§ **PROBLEM DESCRIPTION**: Transcribe each line of the material as it is, and drop any picture.

§ **DATASET EXCERPT**:
******************************

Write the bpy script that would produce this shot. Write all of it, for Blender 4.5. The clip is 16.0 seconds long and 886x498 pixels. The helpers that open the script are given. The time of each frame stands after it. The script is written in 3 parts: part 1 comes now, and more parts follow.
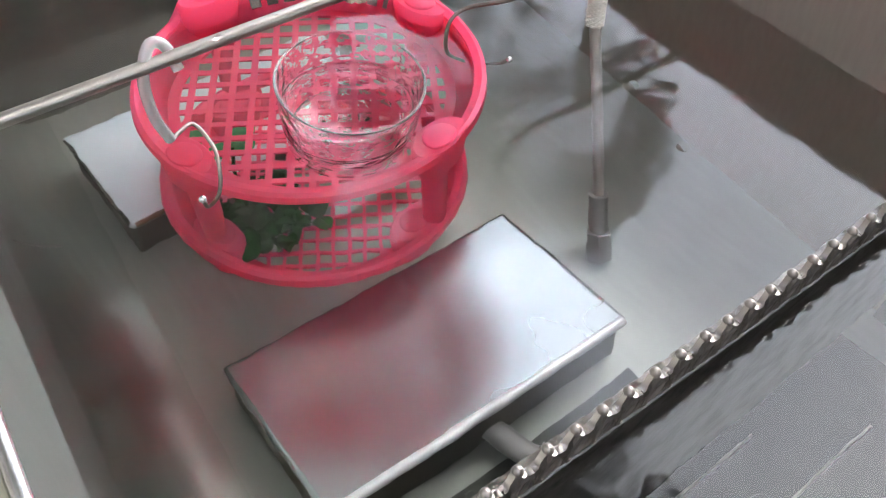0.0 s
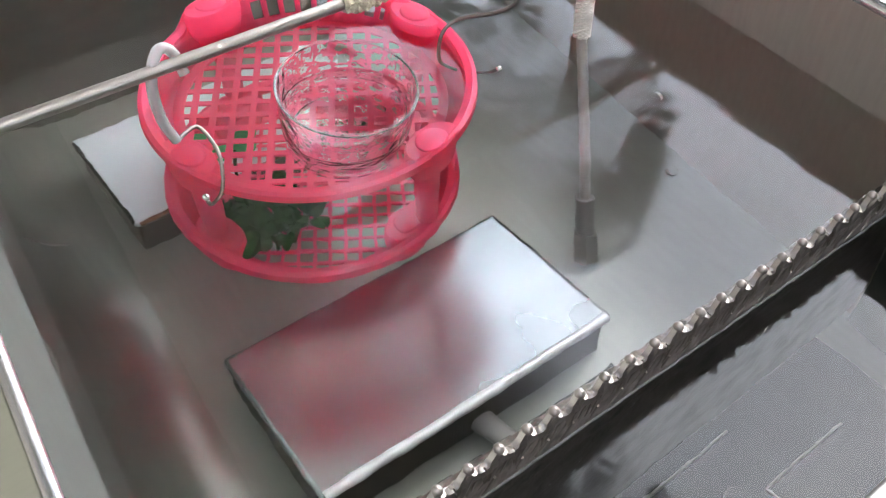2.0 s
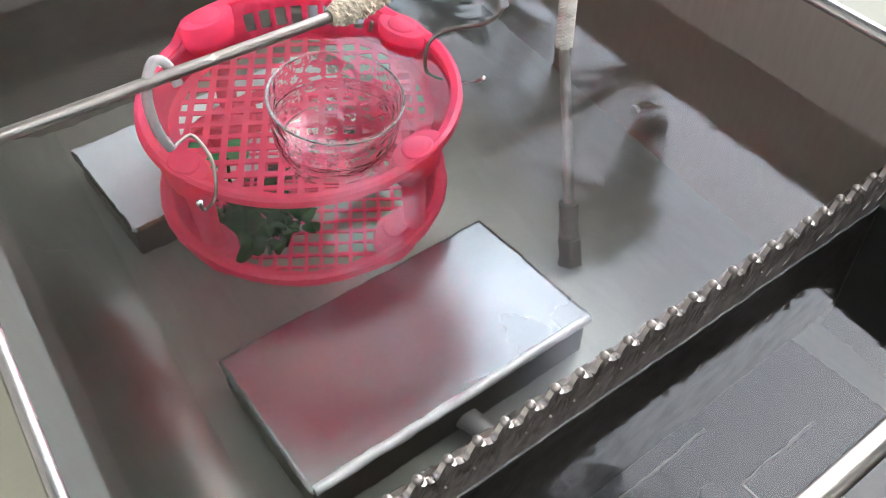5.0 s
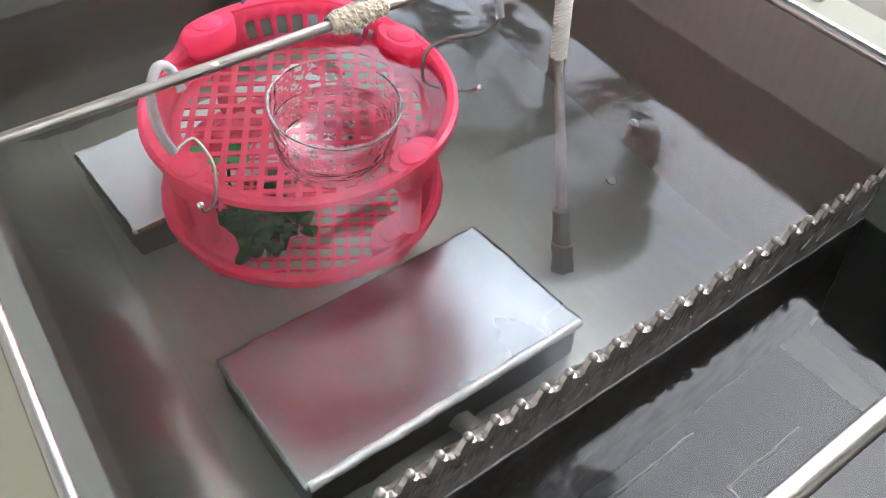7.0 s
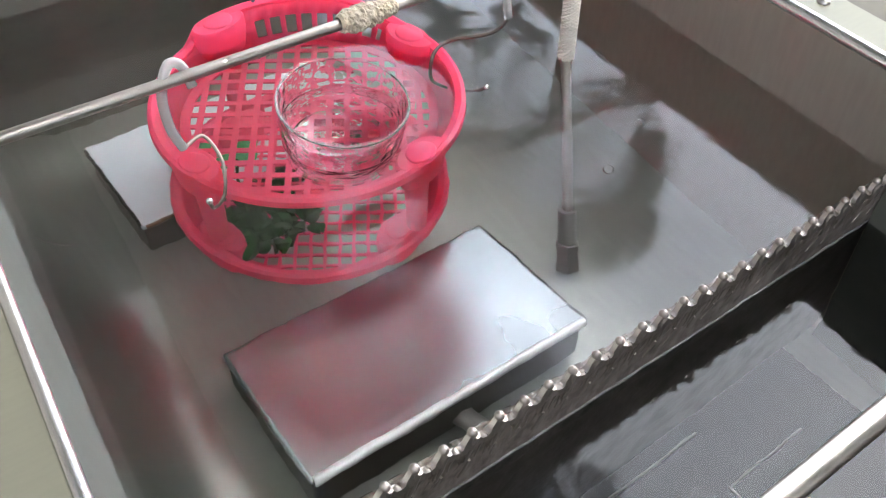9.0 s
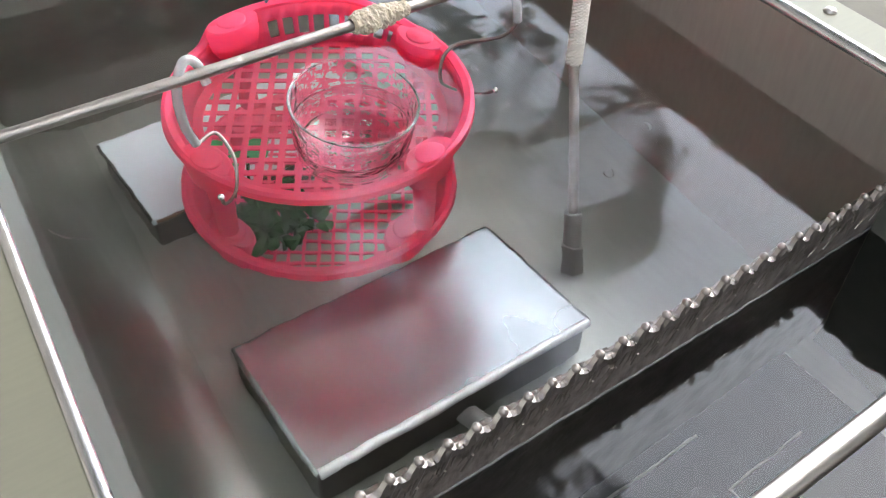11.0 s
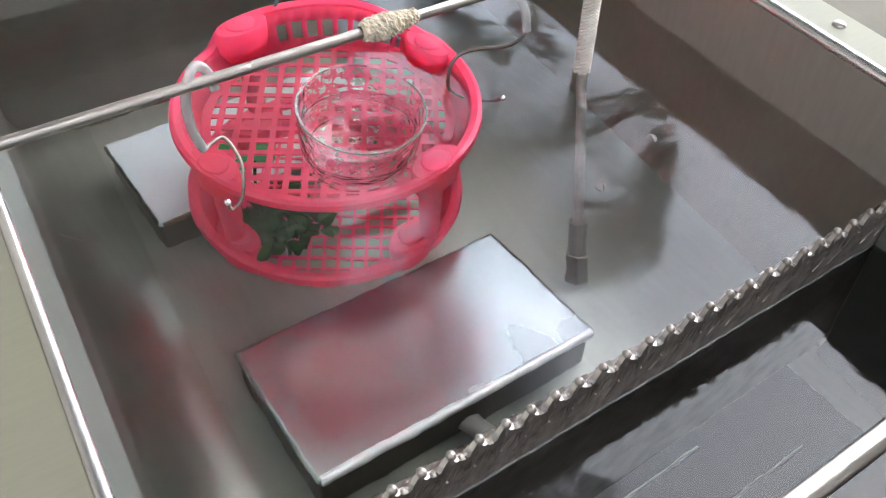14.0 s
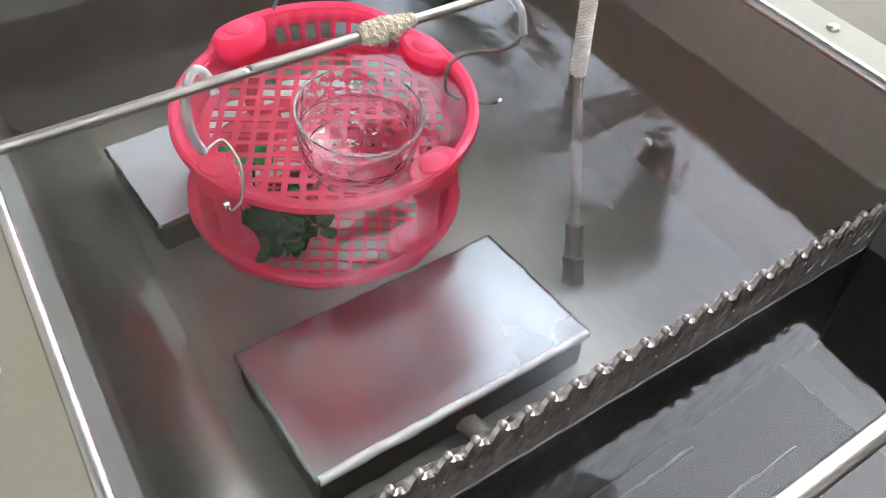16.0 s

******************************

§ **SOLUTION TO THIS EXERCISE**:
Write the bpy script that would produce this shot. Write all of it, for Blender 4.5. The clip is 16.0 seconds long and 886x498 pixels. The helpers that open the script are given. The time of each frame stands after it. The script is written in 3 parts: part 1 comes now, and more parts follow.
0.0 s
2.0 s
5.0 s
7.0 s
9.0 s
11.0 s
14.0 s
16.0 s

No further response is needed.